Услышав такое сравнение банка донорского материала, снова прыснула, но отрицательно замотала головой, припоминая:

– Ага, вон, Соколовские уже выбрали. Так выбрали, что негритенок родился. Судятся теперь. Если решаться, так уж чтобы надежно всё было.

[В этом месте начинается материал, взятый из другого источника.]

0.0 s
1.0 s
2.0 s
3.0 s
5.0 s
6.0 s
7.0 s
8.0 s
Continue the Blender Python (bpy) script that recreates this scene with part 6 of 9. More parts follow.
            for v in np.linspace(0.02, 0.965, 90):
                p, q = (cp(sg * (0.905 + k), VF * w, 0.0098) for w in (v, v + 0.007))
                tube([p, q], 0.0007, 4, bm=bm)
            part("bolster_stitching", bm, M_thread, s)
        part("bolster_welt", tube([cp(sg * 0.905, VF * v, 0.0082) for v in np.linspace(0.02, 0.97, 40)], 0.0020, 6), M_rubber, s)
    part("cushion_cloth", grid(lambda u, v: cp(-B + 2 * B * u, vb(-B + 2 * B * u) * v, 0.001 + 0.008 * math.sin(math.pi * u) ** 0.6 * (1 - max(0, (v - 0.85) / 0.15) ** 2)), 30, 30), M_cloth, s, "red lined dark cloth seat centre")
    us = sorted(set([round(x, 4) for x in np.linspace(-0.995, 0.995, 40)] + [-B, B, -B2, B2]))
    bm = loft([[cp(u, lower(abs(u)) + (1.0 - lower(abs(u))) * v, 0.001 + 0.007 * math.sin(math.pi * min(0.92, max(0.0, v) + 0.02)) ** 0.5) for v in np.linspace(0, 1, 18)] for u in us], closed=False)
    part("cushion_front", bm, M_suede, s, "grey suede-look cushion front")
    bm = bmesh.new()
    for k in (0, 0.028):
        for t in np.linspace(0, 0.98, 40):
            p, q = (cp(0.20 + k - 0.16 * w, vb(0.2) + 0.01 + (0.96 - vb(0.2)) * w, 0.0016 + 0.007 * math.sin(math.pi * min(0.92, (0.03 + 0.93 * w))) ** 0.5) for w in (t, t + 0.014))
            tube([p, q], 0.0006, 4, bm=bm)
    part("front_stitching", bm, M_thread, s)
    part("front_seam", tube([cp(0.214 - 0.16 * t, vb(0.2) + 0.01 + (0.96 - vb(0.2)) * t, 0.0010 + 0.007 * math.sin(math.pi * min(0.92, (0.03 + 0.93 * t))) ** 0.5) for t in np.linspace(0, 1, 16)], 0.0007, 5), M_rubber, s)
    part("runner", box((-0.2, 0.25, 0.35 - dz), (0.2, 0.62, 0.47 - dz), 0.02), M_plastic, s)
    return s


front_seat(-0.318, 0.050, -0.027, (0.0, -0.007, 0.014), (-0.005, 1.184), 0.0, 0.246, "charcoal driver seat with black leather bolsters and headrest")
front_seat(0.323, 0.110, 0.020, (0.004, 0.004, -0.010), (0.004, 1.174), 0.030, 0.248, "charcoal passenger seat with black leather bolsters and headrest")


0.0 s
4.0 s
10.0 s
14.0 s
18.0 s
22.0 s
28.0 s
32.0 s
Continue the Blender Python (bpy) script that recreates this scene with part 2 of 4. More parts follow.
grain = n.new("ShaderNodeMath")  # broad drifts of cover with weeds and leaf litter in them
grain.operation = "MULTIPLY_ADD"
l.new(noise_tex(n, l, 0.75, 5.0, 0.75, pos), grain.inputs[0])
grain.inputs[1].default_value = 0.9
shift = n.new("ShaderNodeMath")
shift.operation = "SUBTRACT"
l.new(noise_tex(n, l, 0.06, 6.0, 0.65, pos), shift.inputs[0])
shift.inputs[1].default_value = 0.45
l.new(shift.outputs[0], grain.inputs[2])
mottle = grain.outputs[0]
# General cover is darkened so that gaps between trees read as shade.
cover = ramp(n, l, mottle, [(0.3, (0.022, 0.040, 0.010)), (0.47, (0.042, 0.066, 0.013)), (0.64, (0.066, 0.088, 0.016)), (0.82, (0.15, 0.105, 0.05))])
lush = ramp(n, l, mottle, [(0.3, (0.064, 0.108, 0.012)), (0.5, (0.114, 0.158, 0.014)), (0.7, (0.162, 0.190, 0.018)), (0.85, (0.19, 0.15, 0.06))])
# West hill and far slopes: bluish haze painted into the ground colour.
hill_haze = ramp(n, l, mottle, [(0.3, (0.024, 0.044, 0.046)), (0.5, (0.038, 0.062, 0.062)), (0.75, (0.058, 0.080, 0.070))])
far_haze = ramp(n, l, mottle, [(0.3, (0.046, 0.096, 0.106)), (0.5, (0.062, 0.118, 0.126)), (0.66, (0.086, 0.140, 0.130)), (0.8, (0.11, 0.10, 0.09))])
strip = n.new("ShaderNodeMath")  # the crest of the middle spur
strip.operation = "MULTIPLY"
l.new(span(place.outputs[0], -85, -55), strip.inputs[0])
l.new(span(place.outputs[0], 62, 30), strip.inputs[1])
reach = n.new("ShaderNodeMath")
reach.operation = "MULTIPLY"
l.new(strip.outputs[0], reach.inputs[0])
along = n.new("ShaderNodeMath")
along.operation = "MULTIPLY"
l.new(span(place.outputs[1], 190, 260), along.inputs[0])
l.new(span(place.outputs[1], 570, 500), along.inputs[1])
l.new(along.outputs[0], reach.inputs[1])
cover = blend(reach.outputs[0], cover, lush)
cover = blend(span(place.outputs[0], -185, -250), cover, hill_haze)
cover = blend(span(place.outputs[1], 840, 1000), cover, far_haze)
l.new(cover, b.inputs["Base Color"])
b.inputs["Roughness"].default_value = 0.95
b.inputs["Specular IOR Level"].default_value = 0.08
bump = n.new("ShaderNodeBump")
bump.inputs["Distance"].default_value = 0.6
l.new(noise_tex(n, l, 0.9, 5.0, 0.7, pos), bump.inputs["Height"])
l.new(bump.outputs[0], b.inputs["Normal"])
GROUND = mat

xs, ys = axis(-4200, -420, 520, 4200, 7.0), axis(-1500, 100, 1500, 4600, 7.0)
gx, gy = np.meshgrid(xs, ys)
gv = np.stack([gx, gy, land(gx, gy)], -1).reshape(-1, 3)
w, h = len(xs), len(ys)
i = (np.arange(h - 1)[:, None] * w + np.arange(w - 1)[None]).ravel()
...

– А Туманов ваш, Ален Алексеевна? Красивый, умный, с виду здоров как бык. Вы же дружите, что ж ему жалко, что ли? Знаете, Аленочка Алекссевна, – Адовна подалась ко мне близко-близко и постучала указательным пальцем по столу, продолжая заговорщическим тоном, –  я, вот, в дружбу с мужиками не верю. Всем им одно надо, точно вам говорю. Так вот пусть получит то, что надо, ради дела, а там и свадебка… М? Первая у вас на банкете отплясывать буду!

Бурная фантазия нашей старшей была бесподобна! С полминуты я хохотала, прежде чем произнести:

– Ну нет, Илья мне как брат, так что наша связь  – практически инцест! Да и в его родословной шизофреники были, – добавила ко всему прочему.

Скривив лицо, Адовна отмахнулась:

– Нет, шизофреников нам не надо! – и решительно хлопнула ладонью по столу. Ее глаза азартно сверкнули, а  у меня возникло тревожное предчувствие: неужели старшая решила взять моё оплодотворение в свои заботливые  деятельные руки? – Ой, Аленочка Алексеевна… Есть у меня на примете ревматолог один. Красавец, умница, молодой… Кобель правда, но нам даже на руку, да? Точно согласи…

Но продолжить рекламировать какого-то молодого кобеля-ревматолога Адовна не смогла, потому что дверь в ординаторскую резко распахнулась и на пороге появился Зайцев Иван «Уши» Романович. Грозный и хмурый. Впрочем, это его обычное состояние.

– Отдыхаете?

Не спросил, – прорычал. Словно разом обвинил во всех  смертных грехах нашего отделения.

– Чаевничаем, Иван Романович, – хмыкнула Адовна, ничуть не смутившись в отличие от меня, непроизвольно выпрямившейся и быстро проглотившей конфету практически целиком.  – Присаживайтесь и вы с нами. У меня конфетки есть, –  в доказательство своих слов Ада Адамовна повертела перед его лицом карамелькой.

– Щедрое предложение, но, пожалуй, откажусь, – сквозь зубы пробормотал Зайцев. – Обед закончился сорок минут назад, – его ледяной взгляд остановился на мне, красноречиво давая понять, что произнесенная фраза предназначалась исключительно мне одной. – Алена Алексеевна, вы сегодня целый день делаете всё, чтобы ничего не делать. Это саботаж какой-то или что?

От возмущения у меня перехватило дыхание. Да что он привязался ко мне сегодня?

Я начала было возражать, но Зайцев злостно рыкнул, не дослушав:

– Я искал вас пятнадцать минут назад. В отделении офтальмологии вас не оказалось, зато в отделении гинекологии вы провели больше часа. И я очень сомневаюсь, что вам понадобилась консультация их специалистов для корректировки плана лечения вашего пациента Погосяна. Вы сюда ходите, чтобы посплетничать на каждом этаже, или всё-таки работать?! – Выпалив это, Иван Романович раздраженно одернул идеально белый халат, повторно сверкнул глазами и, видимо, не ожидая от меня никаких оправданий, глухо добавил: – допивайте свой чай и ко мне в кабинет с историей Погосяна, – хлопнул дверью, оставляя нас с Адовной вдвоем.

Брови женщины взлетели вверх и, шумно отхлебнув глоток чая, она покосилась в мою сторону, говоря:

– Дела… Что-то неравнодушен к вам, Алена Алексеевна, наш Ушастый. И чем это вы так его зацепили?

– Ещё один повод сбежать в декрет, – буркнула себе под нос, –  он, наверное, только рад будет от меня избавиться.

– Так пусть сам и отправляет, раз ему «всё не так», – хохотнула Адовна и стукнула своей кружкой мою, как бокалом.